Tu sembles perdre toute ta crédibilité et ton intégrité
quand tu signes sur une major, alors on est d’abord allés sur un label
indépendant. Mais c’est une blague parce qu’il finit par être racheté par une
major, qui lui laisse son nom pour garder la crédibilité. Mais c’est un décor
factice, c’est un ramassis de mensonges structurels un peu absurdes. Les labels
te signent et dès le premier jour menacent de se débarrasser de toi. « Ok
allez-y, peu importe ». Si c’est pour se retrouver sur un autre label
indépendant géré par une major, quelle est la différence ? On ne fait pas
très attention à cette distinction indie-major, ni si c’est tel label plutôt
que tel autre, parce qu’au bout du compte ce n’est pas le label qui représente
le Mal absolu, c’est le musicien. C’est lui qui cause son manque d’éthique,
c’est lui qui ne sait plus où il va, qui perd le contrôle ou son ambition
d’origine. Tu ne peux pas blâmer un label pour ça.
Quand j’ai écouté le
dernier album, Specter at the Feast,
j’ai pensé à Tonight’s the Night de
Neil Young. Je ne savais pas alors que le père de Robert était mort (NdR :
backstage, pendant que le groupe était sur la scène du Pukkelpop) et que ça
avait conditionné l’enregistrement. (NdR : Tonight’s the Night avait aussi
été marqué par le deuil, et les sessions s’étaient faites dans des conditions
psychologiques assez extrêmes). L’album a la même gravité, la même émotion tout
en équilibre, la même catharsis en fait.
Il peut y avoir un poids sur ce disque, mais la vie est
parfois très sérieuse. On n’a jamais été un groupe festif non plus, après tout.

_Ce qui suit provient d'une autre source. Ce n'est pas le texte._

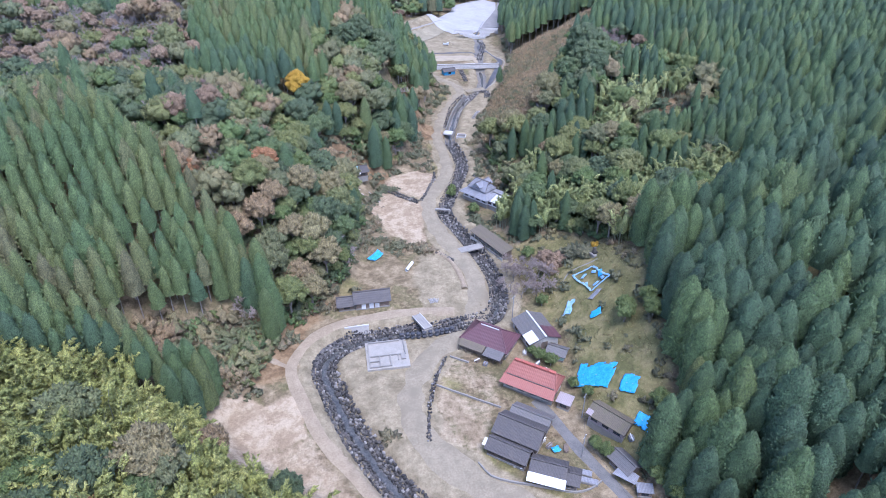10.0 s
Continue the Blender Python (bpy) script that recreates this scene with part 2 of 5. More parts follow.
EAST += [(335, 46, 18, 35, 30, 49), (360, 56, 17, 27, 36, 53), (390, 72, 20, 37, 49, 61), (410, 84, 16, 28, 41, 54), (440, 93, 13, 20, 31, 43), (480, 102, 14, 24, 36, 48),
        (540, 128, 15, 29, 41, 52), (620, 150, 25, 42, 53, 61), (700, 160, 45, 60, 71, 76), (900, 170, 60, 80, 90, 90)]


def floor_z(y):
    y = np.asarray(y, float)
    return 0.057 * (y - 208) + 0.42 * np.maximum(0, y - 590) * ease(590, 640, y)


def slope_side(x, y, table, sign):
    tab = np.array(table, float)
    ys = np.arange(0, 960, 3.0)
    k = np.exp(-0.5 * (np.arange(-4, 5) / 1.8) ** 2)
    k /= k.sum()
    cols = [np.interp(y, ys, np.convolve(np.pad(np.interp(ys, tab[:, 0], tab[:, c]), 4, "edge"), k, "valid")) for c in range(1, 6)]
    off = np.maximum(0, sign * (x - cols[0]))
    prof = [0 * off, cols[1], cols[2], cols[3], cols[4], cols[4] + 22]
    marks = [0, 20, 45, 80, 140, 400]
    z = 0 * off
    for i in range(5):
        t = np.clip((off - marks[i]) / (marks[i + 1] - marks[i]), 0, 1)
        z = z + (prof[i + 1] - prof[i]) * t
    return z, off


def land(x, y, carve=True):
    """Height of the ground."""
    x, y = np.asarray(x, float), np.asarray(y, float)
    z = floor_z(y)
    w, wo = slope_side(x, y, WEST, -1)
    e, eo = slope_side(x, y, EAST, 1)
    rough = ease(2, 25, wo + eo)
    z = z + w + e + rough * (1.5 * rolling(x, y, 34, 1) + 0.6 * rolling(x, y, 13, 2)) + 0.12 * rolling(x, y, 9, 3)
    if carve:
        d = away(x, y, RIVER)
        deep = np.interp(y, [60, 110, 140, 200, 300, 420, 470], [2.6, 3.0, 3.0, 2.6, 2.4, 2.2, 0.6])
        wide = np.interp(y, [60, 110, 135, 150, 216, 232, 300, 420], [6.5, 4.6, 4.0, 2.6, 2.5, 1.7, 1.6, 2.2])
        # the haul road crosses the stream on fill in two places
        fill = np.maximum(np.exp(-((x - 11) ** 2 + (y - 215.8) ** 2) / 26), np.exp(-((x - 61) ** 2 + (y - 391) ** 2) / 20))
        z = z - deep * (1 - ease(wide - 0.8, wide + 2.2, d)) * (1 - np.minimum(1, 1.25 * fill))
    # hollow behind the western spur
    z = z - 7.5 * np.exp(-(away(x, y, HOLLOW) / 7.0) ** 2)
    # made ground behind the weir, and the spoil heap beside the works
    z = z + 2.3 * ease(426.2, 428.6, y + 0.13 * (x - 46.5)) * (1 - ease(440, 500, y)) * ease(40, 46, x) * (1 - ease(83, 88, x))
    z = z + 6.5 * np.exp(-(away(x, y, SPOIL) / 9.0) ** 2)
    return z


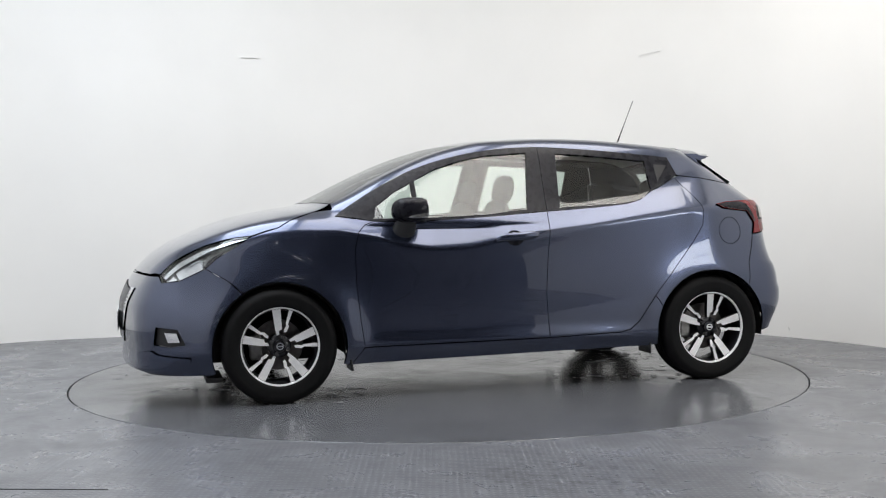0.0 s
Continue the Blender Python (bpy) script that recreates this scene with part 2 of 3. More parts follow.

J’y vois pas mal d’espoir, de mon côté.
La différence est
qu’habituellement, vous étiez des musiciens qui jouaient de la musique sombre,
et que ce coup-ci, vous étiez probablement des gens sombres qui jouaient de la
musique sombre.
Dit comme ça, tu as probablement raison alors. C’est vrai.
Il y a une connexion entre son coeur et sa musique. Et c’est quelque chose de
dangereux aussi, parce quand tu connais l’histoire des musiciens qui ont fait
de grands albums à vif, tu hausses les sourcils et le premier truc qui te passe
par la tête, c’est « oh bordel». Tu as raison, c’est certainement l’album
qui a la touche la plus authentique et biographique dans la façon de jouer.
Il y a un truc
intéressant avec BRMC. Leah Shapiro n’est pas « cette fille dans le
groupe », c’est juste « le batteur ». Personne ne semble noter
si c’est une fille ou un gars. Tu y vois le signe que les choses changent dans
le rock, alors que c’était traditionnellement un milieu assez sexiste ?
On n’était pas dans cette démarche précise. Quand Nick Jago
est parti, on se demandait juste si on devait garder le même nom. Le seul moyen
était de trouver quelqu’un qui collait parfaitement à la formule, et pour être
honnête, on n’avait personne d’autre en tête. Elle s’est adaptée dès le premier
jour et on ne s’est pas trop penchés sur le fait que des gens fassent la
distinction ou pas. J’ose espérer que tout le monde s’en tamponne. Après,
est-ce que les choses avancent à ce niveau-là dans le rock ? Je dirais que
oui, mais probablement pas assez vite. Les proportions restent minces. Et les
raisons sont toujours ridicules. Les gens disent « il faut être physique
pour jouer de la batterie » ou d’autres topos plutôt illégitimes. Patti
Smith était une légende chez les punks. Je crois que c’est un bon contre-argument.